_WHAT YOU SHOULD DO_. Report every line below that holds the word "Vector".

_COLLECTED MATERIAL_.
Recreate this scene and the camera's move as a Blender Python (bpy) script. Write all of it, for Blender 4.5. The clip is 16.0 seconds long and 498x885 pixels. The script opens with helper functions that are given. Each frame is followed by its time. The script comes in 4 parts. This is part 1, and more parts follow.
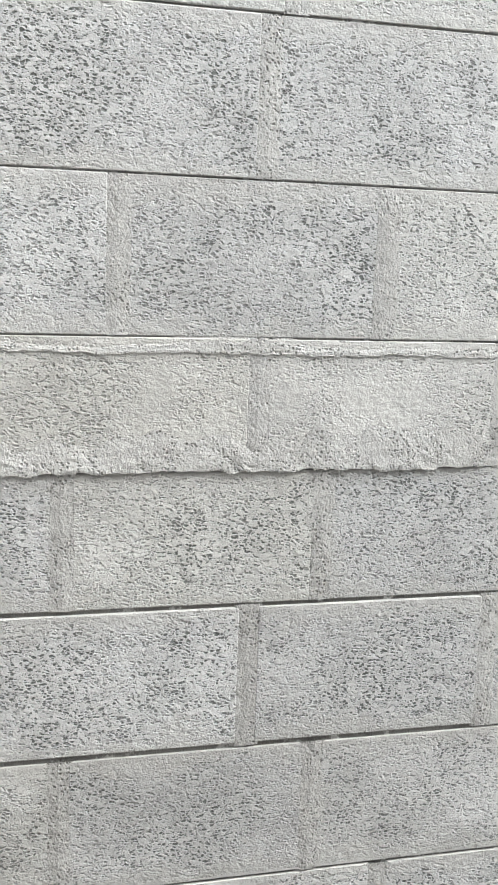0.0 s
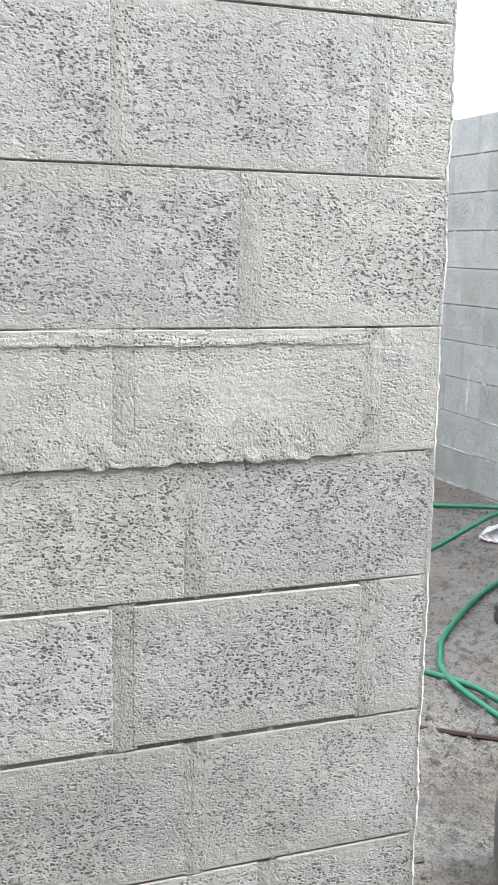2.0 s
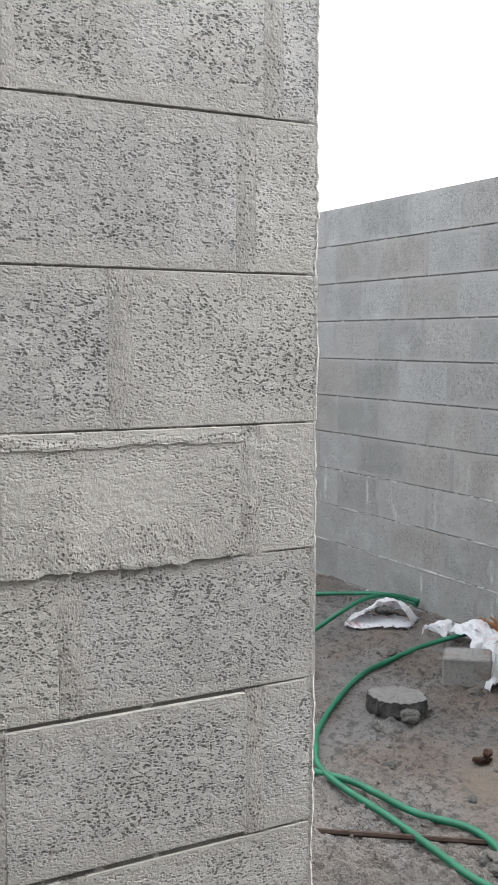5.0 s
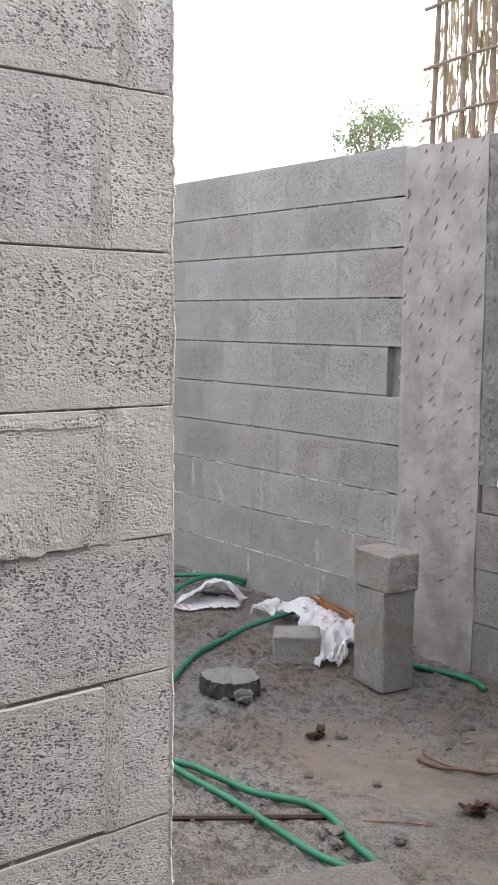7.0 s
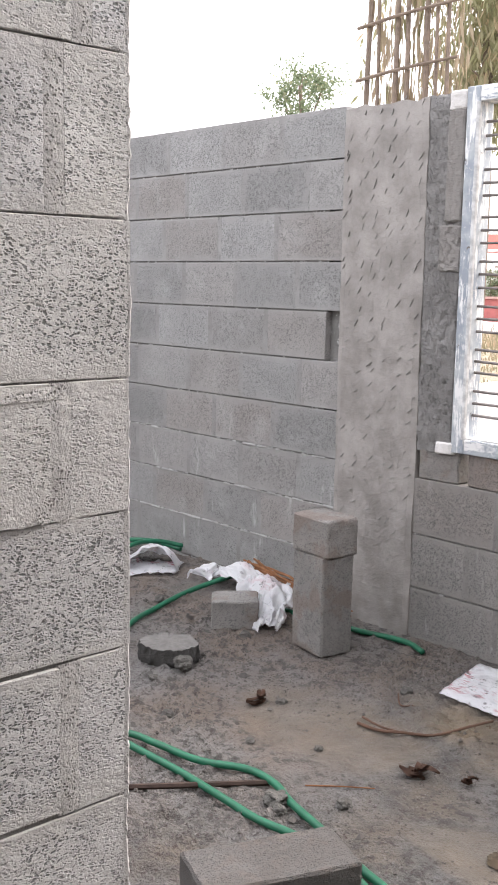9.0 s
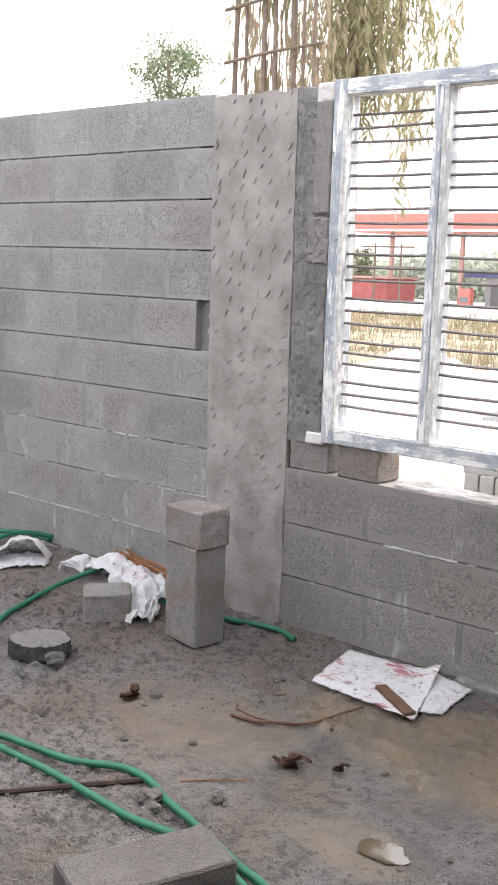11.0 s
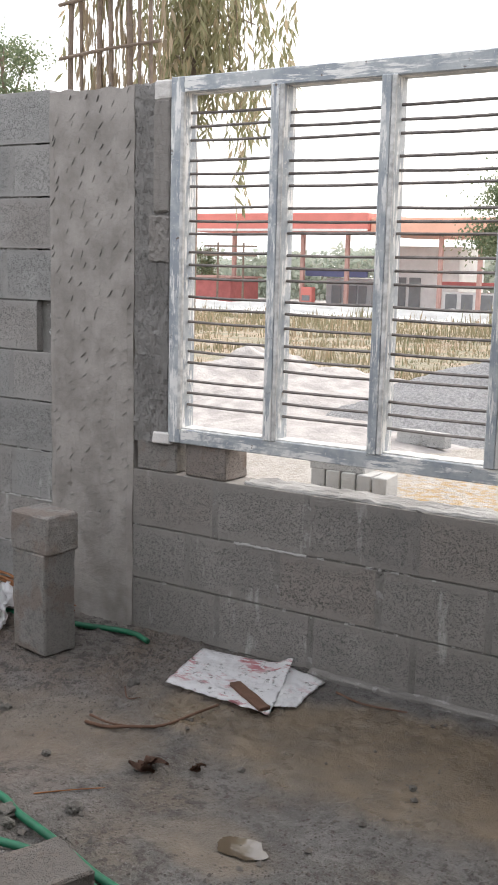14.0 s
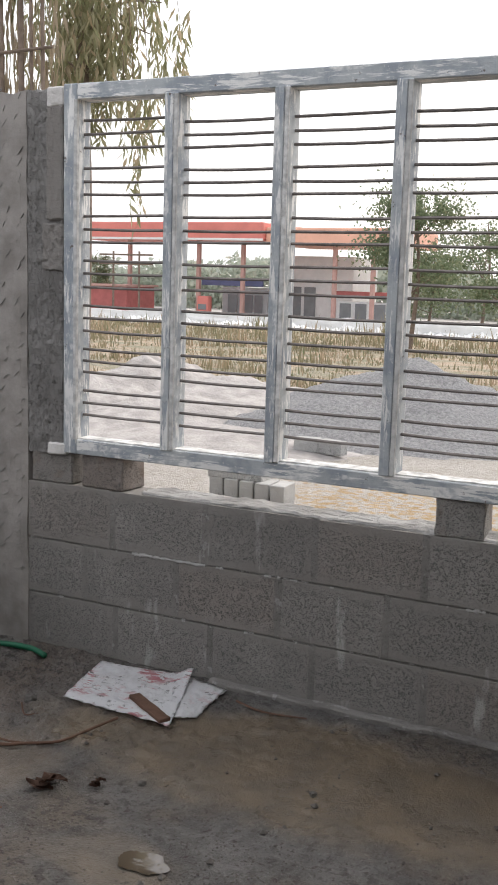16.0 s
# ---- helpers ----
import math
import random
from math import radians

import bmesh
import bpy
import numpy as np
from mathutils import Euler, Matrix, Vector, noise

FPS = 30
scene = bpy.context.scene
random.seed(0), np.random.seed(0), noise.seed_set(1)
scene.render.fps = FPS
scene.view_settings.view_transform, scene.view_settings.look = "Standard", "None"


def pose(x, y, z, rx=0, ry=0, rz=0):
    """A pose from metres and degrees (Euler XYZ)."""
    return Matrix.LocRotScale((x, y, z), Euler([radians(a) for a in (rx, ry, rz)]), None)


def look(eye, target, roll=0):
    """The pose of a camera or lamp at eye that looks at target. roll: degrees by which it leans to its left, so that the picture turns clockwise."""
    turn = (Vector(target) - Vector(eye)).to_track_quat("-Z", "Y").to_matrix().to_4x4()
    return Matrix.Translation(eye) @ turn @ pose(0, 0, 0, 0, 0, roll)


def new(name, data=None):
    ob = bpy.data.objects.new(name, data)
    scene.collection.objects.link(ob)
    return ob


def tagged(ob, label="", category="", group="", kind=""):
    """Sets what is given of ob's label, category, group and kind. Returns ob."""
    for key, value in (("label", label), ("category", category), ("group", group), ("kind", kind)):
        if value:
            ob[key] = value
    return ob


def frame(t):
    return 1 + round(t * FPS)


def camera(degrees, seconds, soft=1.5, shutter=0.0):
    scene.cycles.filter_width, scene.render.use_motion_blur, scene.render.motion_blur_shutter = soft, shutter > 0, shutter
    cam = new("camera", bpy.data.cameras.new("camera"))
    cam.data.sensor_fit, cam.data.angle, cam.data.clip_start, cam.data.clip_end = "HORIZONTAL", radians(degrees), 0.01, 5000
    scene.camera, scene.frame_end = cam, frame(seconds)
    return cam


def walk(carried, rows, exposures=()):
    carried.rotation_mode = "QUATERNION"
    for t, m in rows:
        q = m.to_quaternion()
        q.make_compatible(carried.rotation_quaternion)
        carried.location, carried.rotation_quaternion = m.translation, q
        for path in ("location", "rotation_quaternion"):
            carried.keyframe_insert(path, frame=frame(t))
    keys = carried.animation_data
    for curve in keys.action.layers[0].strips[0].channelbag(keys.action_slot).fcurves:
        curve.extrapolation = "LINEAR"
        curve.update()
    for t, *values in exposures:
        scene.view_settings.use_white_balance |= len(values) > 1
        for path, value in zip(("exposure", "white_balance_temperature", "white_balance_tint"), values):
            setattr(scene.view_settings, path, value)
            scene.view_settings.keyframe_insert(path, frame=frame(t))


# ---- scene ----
cam = camera(26.69, 16.0, soft=1.8)
# seconds, x, y, z, yaw, pitch, roll
PATH = [
    (0, 1.174, -3.221, 1.408, 75.62, -10.30, -2.12),
    (0.5, 1.169, -3.211, 1.409, 73.83, -10.54, -1.76),
    (1, 1.163, -3.193, 1.402, 72.71, -10.55, -1.11),
    (1.5, 1.150, -3.181, 1.403, 71.47, -10.73, -0.85),
    (2, 1.144, -3.161, 1.401, 70.03, -10.52, -1.06),
    (2.5, 1.133, -3.148, 1.407, 67.78, -9.96, -0.67),
    (3, 1.122, -3.146, 1.415, 66.42, -8.29, -0.66),
    (3.2, 1.124, -3.139, 1.414, 66.38, -7.10, -0.64),
    (5.3, 1.066, -3.167, 1.410, 60.43, -5.55, -0.31),
    (5.5, 1.060, -3.167, 1.410, 59.10, -5.60, -0.63),
    (6, 1.042, -3.175, 1.410, 55.73, -5.99, -0.53),
    (6.5, 1.021, -3.186, 1.410, 53.38, -6.23, -0.48),
    (7, 0.999, -3.195, 1.410, 51.68, -6.57, -0.58),
    (7.5, 0.980, -3.203, 1.408, 50.42, -7.03, -0.53),
    (8, 0.964, -3.208, 1.405, 49.44, -7.94, -0.77),
    (8.2, 0.957, -3.209, 1.405, 49.13, -8.18, -0.82),
    (10.3, 0.928, -3.193, 1.475, 43.39, -9.25, -1.74),
    (10.5, 0.927, -3.196, 1.477, 42.41, -9.38, -1.84),
    (11, 0.922, -3.187, 1.475, 40.74, -9.78, -1.66),
    (11.5, 0.919, -3.181, 1.474, 39.44, -10.09, -1.45),
    (12, 0.920, -3.180, 1.473, 38.05, -9.95, -1.35),
    (12.5, 0.919, -3.177, 1.473, 36.68, -9.86, -1.19),
    (13, 0.917, -3.173, 1.471, 35.31, -9.78, -1.26),
    (13.5, 0.917, -3.174, 1.473, 33.96, -9.67, -1.32),
    (14, 0.915, -3.168, 1.471, 32.33, -9.58, -1.35),
    (14.5, 0.916, -3.168, 1.472, 30.81, -9.36, -1.46),
    (15, 0.916, -3.168, 1.473, 29.19, -9.06, -1.54),
    (15.5, 0.916, -3.164, 1.472, 28.04, -9.00, -1.54),
    (16, 0.914, -3.163, 1.472, 26.74, -8.96, -1.65),
]
EXPOSURES = [(0, 2.2, 6150, 4), (1.5, 2.2, 6150, 4), (2.0, 2.2, 6150, 4), (3.0, 1.7, 6200, 4), (5.5, 1.55, 6350, 8), (8, 1.6, 6500, 13), (11, 1.65, 6550, 12), (13, 1.22, 6550, 10), (15, 0.75, 6550, 10), (16, 0.56, 6550, 10)]
walk(cam, [(t, pose(x, y, z, 90 + p, r, w)) for t, x, y, z, w, p, r in PATH], EXPOSURES)

# ---- light: bright hazy sky, veiled sun beyond the window wall ----
SUN_EL, SUN_AZ = 46.0, 14.0          # degrees; azimuth from +y towards +x
world = bpy.data.worlds.new("world")
scene.world = world
world.use_nodes = True
wn = world.node_tree
wn.nodes.clear()
sky = wn.nodes.new("ShaderNodeTexSky")
sky.sky_type = "NISHITA"
sky.sun_disc = False
sky.sun_elevation = radians(SUN_EL)
sky.sun_rotation = radians(SUN_AZ)
sky.air_density, sky.dust_density, sky.ozone_density = 1.0, 6.0, 0.5
haze = wn.nodes.new("ShaderNodeMix")
haze.data_type = "RGBA"
haze.inputs["Factor"].default_value = 0.6
haze.inputs["B"].default_value = (11.0, 11.0, 11.2, 1)
bg = wn.nodes.new("ShaderNodeBackground")
bg.inputs["Strength"].default_value = 0.13
wo = wn.nodes.new("ShaderNodeOutputWorld")
wn.links.new(sky.outputs[0], haze.inputs["A"])
wn.links.new(haze.outputs["Result"], bg.inputs[0])
wn.links.new(bg.outputs[0], wo.inputs[0])

sun = new("sun", bpy.data.lights.new("sun", "SUN"))
sun.data.energy, sun.data.angle, sun.data.color = 1.3, radians(25), (1.0, 0.97, 0.93)
_a, _e = radians(SUN_AZ), radians(SUN_EL)
sun.matrix_world = look((math.sin(_a) * math.cos(_e) * 30, math.cos(_a) * math.cos(_e) * 30, math.sin(_e) * 30), (0, 0, 0))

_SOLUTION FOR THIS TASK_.
from mathutils import Euler, Matrix, Vector, noise
    turn = (Vector(target) - Vector(eye)).to_track_quat("-Z", "Y").to_matrix().to_4x4()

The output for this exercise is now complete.